— Start of Source data —

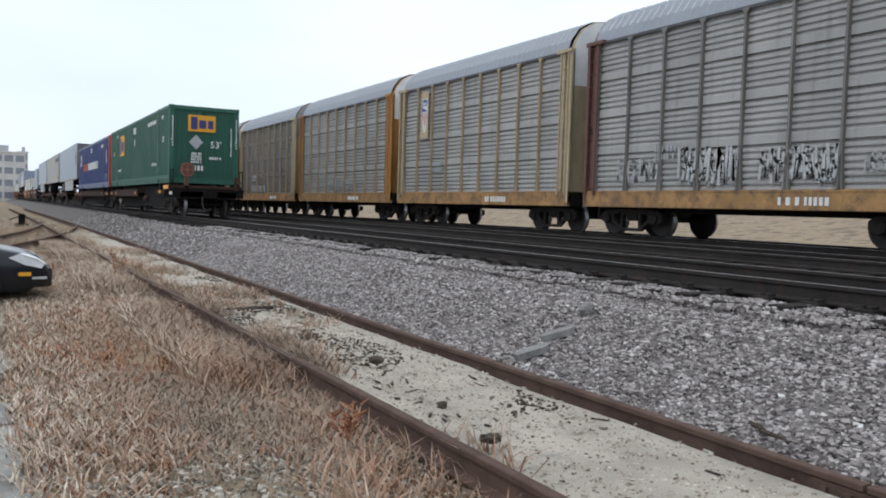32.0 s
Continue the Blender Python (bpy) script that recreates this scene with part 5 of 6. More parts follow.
# green container, rearmost: lettering on the flank and the end wall, yellow name panel as plain strokes
for yy in (-6.9, 6.95):
    letters("size_mark", "53'", 0.30, M_PLWHITE, emp, (1.302, yy, 2.9), SIDE)
for yy in (-4.7, 5.0):
    letters("lift_note", "TOP LIFT ONLY", 0.16, M_PLWHITE, emp, (1.302, yy, 2.0), SIDE)
bars("lettering", emp, M_PLWHITE, 1.296, 3.5, 5.4, 3.6, 3.8, 1, 12)
for yy in (-6.45, 6.45):
    letters("height_mark", "W P", 0.2, M_PLWHITE, emp, (1.302, yy + (0.35 if yy > 0 else 0.9), 3.75), SIDE)
bars("lettering", emp, M_PLWHITE, 1.296, -0.4, 0.4, 3.55, 3.85, 3, 13)
part("placard", Geo().quad((1.303, 0.0, 2.95), (1.303, 0.22, 3.17), (1.303, 0, 3.39), (1.303, -0.22, 3.17)), M_GREYD, emp)


def emp_panel(parent, x, y, z, w, h, axis):
    """A yellow panel with navy strokes."""
    def bx(a, b, c, d, k):
        g = Geo()
        for q in k:
            a_, b_, c_, d_ = a + q[0] * w, a + q[1] * w, c + q[2] * h, c + q[3] * h
            (g.box(x + 0.006, x + 0.012, a_, b_, c_, d_) if axis == "x" else g.box(min(-a_, -b_), max(-a_, -b_), x + 0.006, x + 0.012, c_, d_))
        return g
    g = Geo().box(x, x + 0.006, y, y + w, z, z + h) if axis == "x" else Geo().box(-y - w, -y, x, x + 0.006, z, z + h)
    p = part("name_panel", g, M_AMBER, parent, "yellow name panel")
    for q in ((0.10, 0.34, 0.12, 0.88), (0.40, 0.66, 0.2, 0.7), (0.72, 0.92, 0.2, 0.7)):
        part("name_block", bx(y, 0, z, 0, (q,)), M_NAVY, p)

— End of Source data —

Task details |
Everything from the line containing "Continue the Blender" down to the line containing "3.17)), M_GREYD, emp)" should be retyped exactly, both lines included, and nothing more.

Result |
Continue the Blender Python (bpy) script that recreates this scene with part 5 of 6. More parts follow.
# green container, rearmost: lettering on the flank and the end wall, yellow name panel as plain strokes
for yy in (-6.9, 6.95):
    letters("size_mark", "53'", 0.30, M_PLWHITE, emp, (1.302, yy, 2.9), SIDE)
for yy in (-4.7, 5.0):
    letters("lift_note", "TOP LIFT ONLY", 0.16, M_PLWHITE, emp, (1.302, yy, 2.0), SIDE)
bars("lettering", emp, M_PLWHITE, 1.296, 3.5, 5.4, 3.6, 3.8, 1, 12)
for yy in (-6.45, 6.45):
    letters("height_mark", "W P", 0.2, M_PLWHITE, emp, (1.302, yy + (0.35 if yy > 0 else 0.9), 3.75), SIDE)
bars("lettering", emp, M_PLWHITE, 1.296, -0.4, 0.4, 3.55, 3.85, 3, 13)
part("placard", Geo().quad((1.303, 0.0, 2.95), (1.303, 0.22, 3.17), (1.303, 0, 3.39), (1.303, -0.22, 3.17)), M_GREYD, emp)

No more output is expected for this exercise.